|Bahrain charged 23 Shia opposition activists this week with "forming terror groups" [AFP]
Foreign ministers of the Gulf Cooperation Council (GCC) have called on Britain to expel two leaders of Bahrain's Shia opposition charged with plotting to oust the kingdom's Sunni government.
In a statement issued on Monday after a meeting in Jeddah, Saudi Arabia, the six GCC states urged Britain "to deal seriously with terrorist groups and individuals supporting terrorism... and not to grant them political asylum, or allow them to exploit the climate of freedom to damage the security and stability of member countries."
The ministers also expressed support for Bahrain's move to curb "terror", after it charged on Saturday 23 Shia opposition activists, including the two leaders based in London, with "forming a terror network".
"This sophisticated terrorist network with operations inside and outside Bahrain has undertaken and planned a systematic and layered campaign of violence and subversion aimed squarely at undermining the national security of Bahrain," Abdul-Rahman al-Sayed, a public prosecution official, said in statement after the arrests were announced.
No details of the alleged coup plot have been made public.
One of the London-based leaders charged is Husain Mashaima, the secretary general of Haq, the Movement of Liberties and Democracy, a Shia group that rejected the 2002 reforms intended to put an end to Shia-led unrest that rocked Bahrain in the 1990s.
The other is Saeed al-Sheehabi, the secretary general of the Bahrain Freedom Islamic Movement.

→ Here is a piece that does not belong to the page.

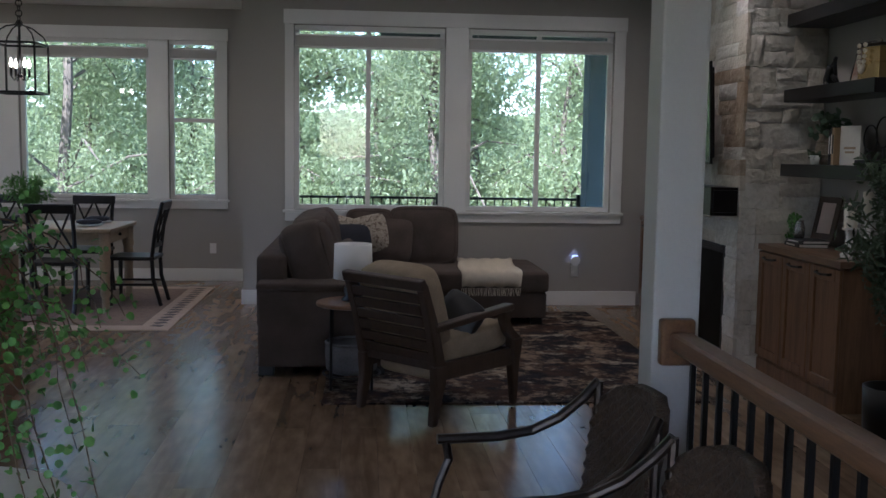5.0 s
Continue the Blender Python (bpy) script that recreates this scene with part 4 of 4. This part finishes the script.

Ali Abdulemam, a well-known Bahraini blogger, was arrested on Sunday by Bahraini authorities for allegedly spreading "false news" on BahrainOnline.org, the activist portal censored by the Bahraini government.
In a statement, Bahrain's interior ministry denied that Abdulemam and the other detainees were arrested because of their political views.
"Any assumption that Mr. Abdulemam has been arrested purely on the basis of any political views he may hold is entirely inaccurate," the ministry said. "[It] is connected solely to evidence of his involvement with senior members of the terrorist network... authorities are continuing to investigate the full extent of Mr. Abdulemam's involvement in the terrorist plot."
Human rights groups and activists in Bahrain say the government's recent crackdown on opposition leaders is motivated by a desire to reassert itself ahead of parliamentary elections next month.
Sheikh Ali Salman, the leader of the mainstream Shia opposition Islamic National Accord Association, which won 17 of the 40 seats in parliament after the 2006 elections, warned last month that it would "lead to more protests".
Shias in Bahrain, which form nearly 70 per cent of the population, have long complained of discrimination in state jobs and housing and claim they are barred from influential posts in the security forces.
The GCC bloc consists of Bahrain, Kuwait, Oman, Qatar, Saudi Arabia and the United Arab Emirates.